3. Rare Words: Leveraging sub-word level operations like byte-pair encoding (BPE) improves NMT's handling of rare words better than SMT. Nevertheless, rare words in highly-inflected categories, such as verbs, still present challenges for NMT, indicating a need for further refinement in these systems.
4. Long Sentences: NMT systems have difficulty maintaining translation quality as the length of the input sentence increases.
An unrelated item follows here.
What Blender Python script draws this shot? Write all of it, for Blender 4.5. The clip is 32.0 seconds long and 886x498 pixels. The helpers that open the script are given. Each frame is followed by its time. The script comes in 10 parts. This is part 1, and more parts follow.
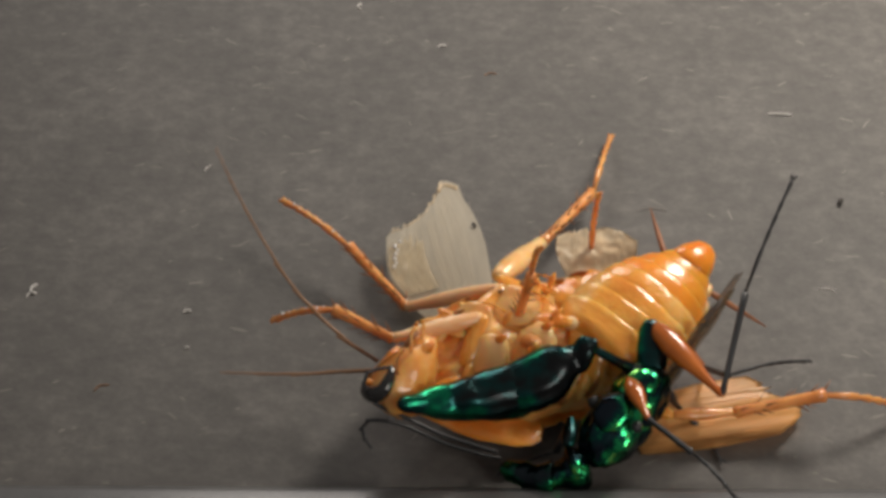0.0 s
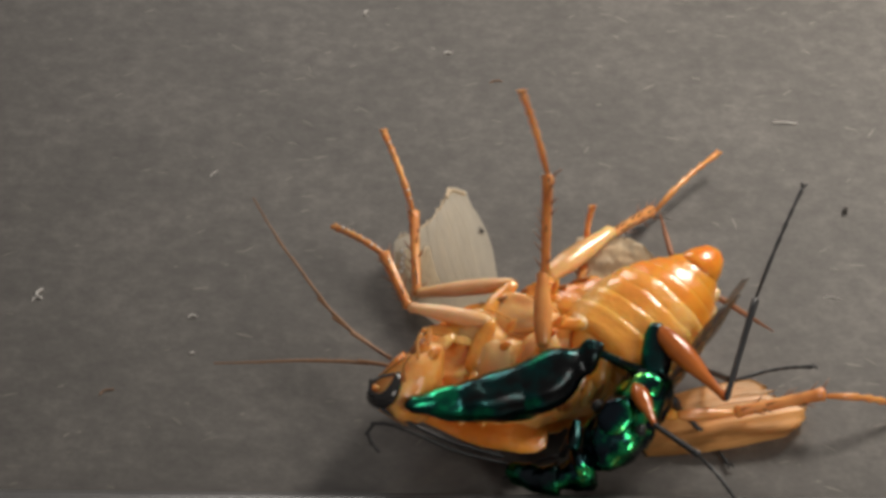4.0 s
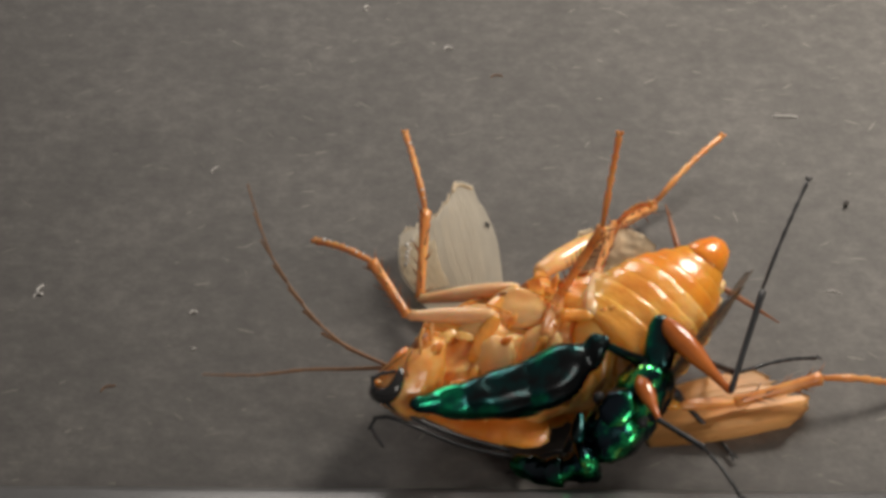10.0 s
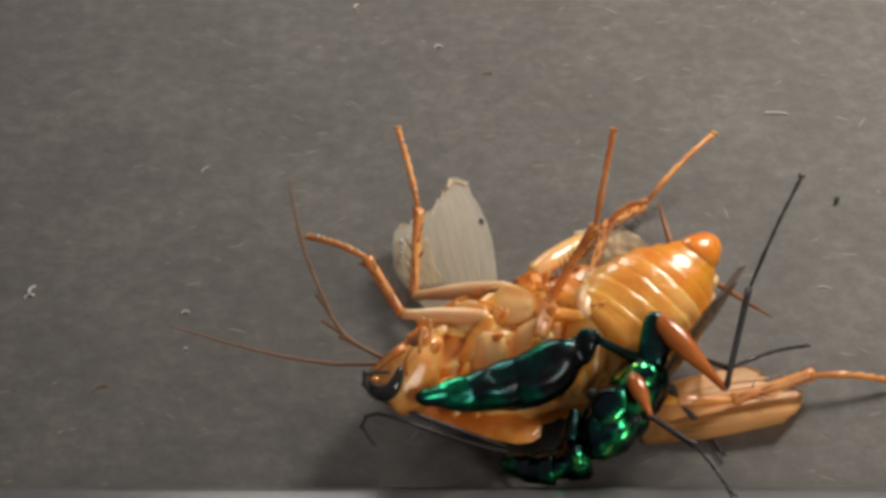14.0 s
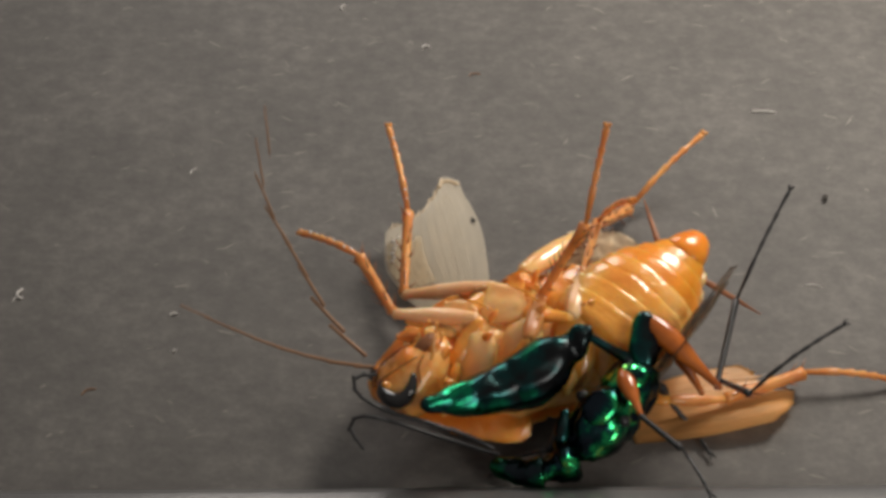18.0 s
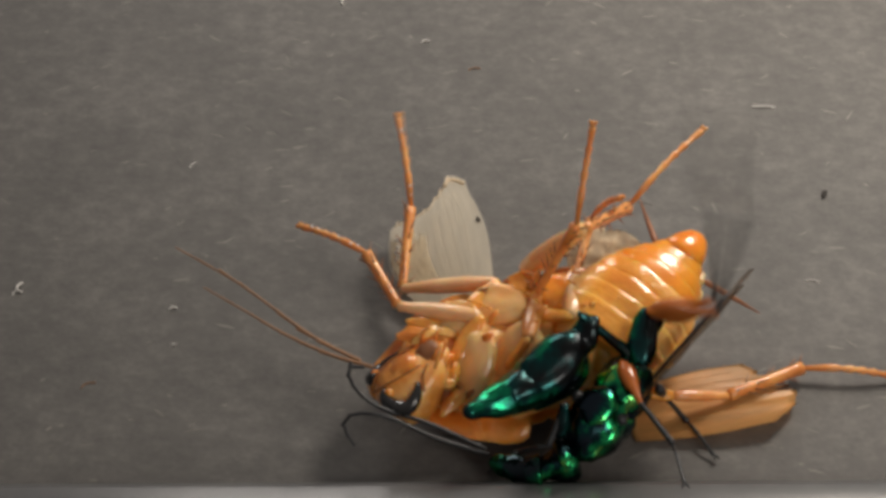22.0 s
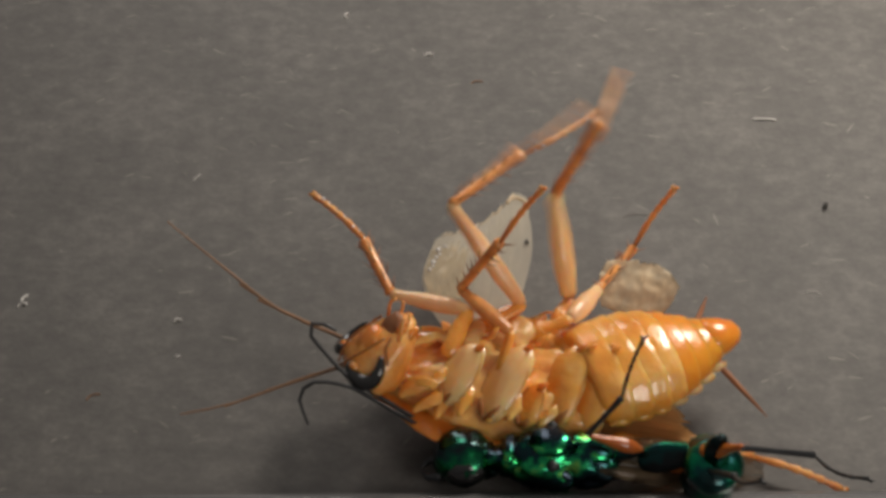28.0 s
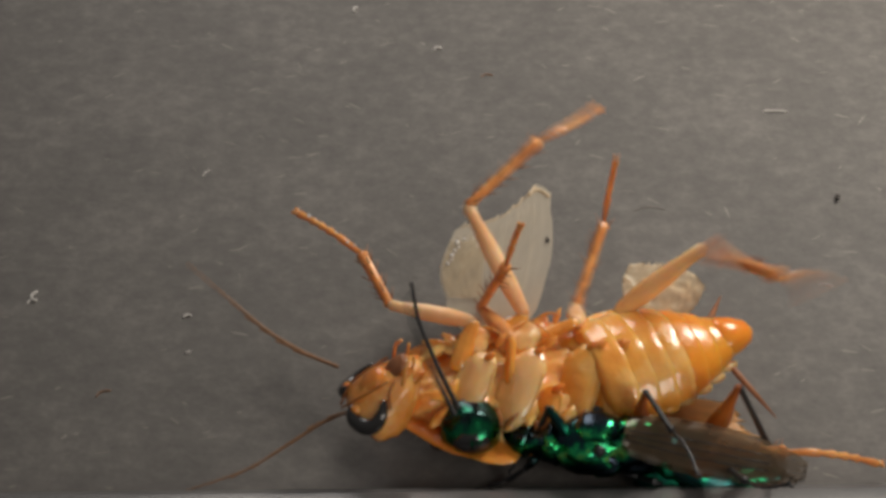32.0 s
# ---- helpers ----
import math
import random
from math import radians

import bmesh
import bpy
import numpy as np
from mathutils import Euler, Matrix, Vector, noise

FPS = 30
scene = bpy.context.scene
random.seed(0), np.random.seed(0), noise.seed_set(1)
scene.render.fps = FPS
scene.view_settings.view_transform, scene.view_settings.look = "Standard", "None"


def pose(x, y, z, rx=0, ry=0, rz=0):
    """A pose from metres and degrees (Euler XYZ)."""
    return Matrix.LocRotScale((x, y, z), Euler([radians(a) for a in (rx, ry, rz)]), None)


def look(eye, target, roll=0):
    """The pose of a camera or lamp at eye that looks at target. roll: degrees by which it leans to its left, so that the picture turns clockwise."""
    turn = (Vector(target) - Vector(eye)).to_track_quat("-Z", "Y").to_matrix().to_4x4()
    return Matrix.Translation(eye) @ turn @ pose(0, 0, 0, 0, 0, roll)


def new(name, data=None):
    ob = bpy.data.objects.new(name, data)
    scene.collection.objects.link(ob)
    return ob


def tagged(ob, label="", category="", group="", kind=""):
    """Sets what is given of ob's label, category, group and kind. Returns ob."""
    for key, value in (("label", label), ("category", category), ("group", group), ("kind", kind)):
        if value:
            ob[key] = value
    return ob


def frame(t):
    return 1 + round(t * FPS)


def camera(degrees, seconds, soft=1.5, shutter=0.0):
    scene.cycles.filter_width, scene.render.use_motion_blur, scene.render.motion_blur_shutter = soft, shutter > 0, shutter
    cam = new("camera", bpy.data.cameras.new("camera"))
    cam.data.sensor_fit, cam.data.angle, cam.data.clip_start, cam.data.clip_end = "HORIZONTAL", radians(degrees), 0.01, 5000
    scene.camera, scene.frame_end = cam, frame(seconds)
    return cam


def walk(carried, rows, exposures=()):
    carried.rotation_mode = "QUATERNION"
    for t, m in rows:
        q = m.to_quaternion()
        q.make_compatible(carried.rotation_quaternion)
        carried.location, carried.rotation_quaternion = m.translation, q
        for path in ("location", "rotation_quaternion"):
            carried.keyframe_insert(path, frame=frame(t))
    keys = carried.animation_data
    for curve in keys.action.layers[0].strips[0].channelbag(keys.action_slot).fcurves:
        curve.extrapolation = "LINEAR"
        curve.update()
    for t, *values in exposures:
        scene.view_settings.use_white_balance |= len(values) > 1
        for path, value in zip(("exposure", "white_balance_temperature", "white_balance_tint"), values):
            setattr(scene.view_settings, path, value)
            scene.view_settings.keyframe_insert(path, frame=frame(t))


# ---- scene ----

Despite improvements from attention mechanisms, SMT systems outperform NMT in translating sentences longer than 60 words due to NMT's tendency to produce overly short translations.
5. Word Alignment: The attention model used in NMT does not always align source and target words as intuitively or accurately as traditional word alignment in SMT. The inconsistencies observed in word alignment models necessitate the development of better alignment mechanisms or training techniques.
6. Beam Search: NMT benefits from beam search during decoding, but performance tends to deteriorate with excessively large beam sizes, even when length normalization is applied. An optimal beam size exists beyond which translation quality diminishes, often causing shorter and less accurate translations.

Experimental Results

The experiments performed used well-established NMT (Nematus) and SMT (Moses) toolkits trained on comprehensive data sets. For NMT systems, byte-pair encoding was used to manage vocabulary effectively.

• Domain Mismatch: Results demonstrated diverging BLEU scores for in-domain vs. out-of-domain translations. NMT's advantage in in-domain contexts does not extend to out-of-domain scenarios where it underperforms SMT.
• Training Data: A logarithmic increase in data sets revealed NMT's learning curve, with remarkable improvement at higher data volumes but poor initial performance.
• Rare Words: Analysis of lexical frequency pinpointed that NMT's BPE-based architecture allowed better handling of unseen words, outperforming SMT in precise translation in observed tests.
• Sentence Length: Performance metrics showed that while both NMT and SMT systems have their challenges, NMT's quality dips more steeply for longer sentences.
• Word Alignment: Comparative examinations with fast-align showed discrepancies, with some scenarios displaying significant divergence from expected alignments.
• Beam Search: Optimal beam sizes varied, with normalized scores suggesting better performance compared to non-normalized but still indicating degradation at higher beam sizes.

Implications and Future Directions

The implications of these findings are multifaceted. Practically, NMT systems need enhancements to become versatile enough for varying domains and resource levels. Theoretically, tackling rare words and long sentences are promising areas for future algorithmic advancements. The misalignment issue suggests that improved attention or alternative alignment models could enhance NMT reliability.

Future research should focus on more adaptable training methods to harmonize NMT performance across different conditions. This includes exploring comprehensive domain adaptation techniques, augmenting beam search efficiency, and refining attention models to align closer with human-derived alignments.

In conclusion, while NMT has shown remarkable progress, challenges remain that necessitate sustained research and development. Addressing these challenges will advance NMT to realize its full potential in diverse translation tasks.